There's a special circle of hell for the journalist whose mendacity or incompetence directly leads to actual war. Jeffrey Golberg's work in the New Yorker helped get us into Iraq. He wrote false and stupid things that helped lead to the deaths of thousands, and he has never seemed even slightly sorry about that fact.
But he is on this list -- and Judith Miller isn't -- because while Miller has been more or less ostracized from serious journalism (she contributes to Fox, naturally), Jeffrey Goldberg pens cover stories for the Atlantic, where he is both the Middle East expert in residence and the back-of-the-book humor columnist.
His last cover story proceeded from the assumption that Iran was dedicated to procuring nuclear weapons, argued that Israel would soon preemptively strike them, and quoted a lot of people arguing that the U.S. should probably help them out. It wasn't an explicit call for an airstrike, but a lot of people thought it looked familiar.
Though this time, at least, Goldberg wrote about bad things that would maybe happen if we launched a war. So while he's too snotty to acknowledge his mistakes, he's either actually learned from them or he's learned better how to make his case without repeating them.

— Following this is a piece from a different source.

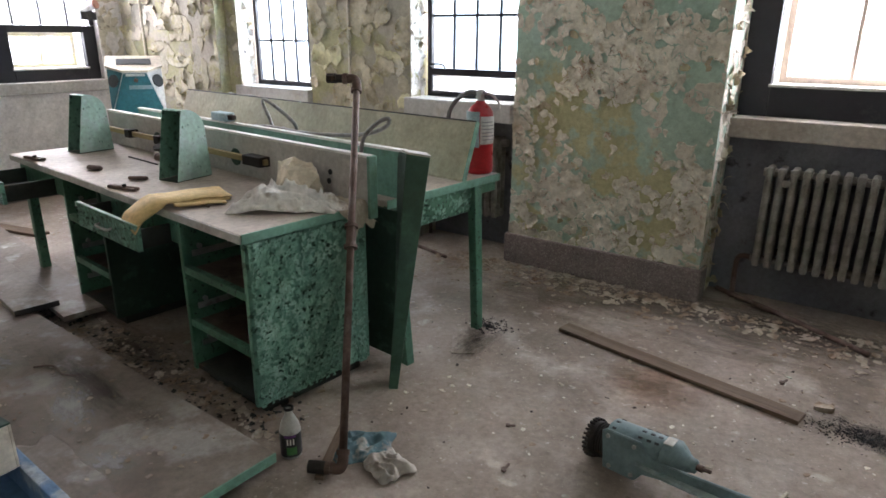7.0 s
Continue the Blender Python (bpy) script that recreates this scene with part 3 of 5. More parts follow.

And his back-of-the-book humor pieces are a cringe-inducing embarrassment to the Atlantic.
(Full disclosure: I'm "banned" from reading Goldberg's blog because I didn't get one of his "jokes." The joke involved writing the opposite of what was true, leading me to believe that he developed his famous sense of humor after reading the Merriam-Webster's definition of "irony.")
Repeat offenses: War-mongering, conflicts of interest, dad jokes, falling up.
There is not sufficient space, as well, for me to refute some of the arguments made in Slate over the past week against intervention, arguments made, I have noticed, by people with limited experience in the Middle East (Their lack of experience causes them to reach the naive conclusion that an invasion of Iraq will cause America to be loathed in the Middle East, rather than respected).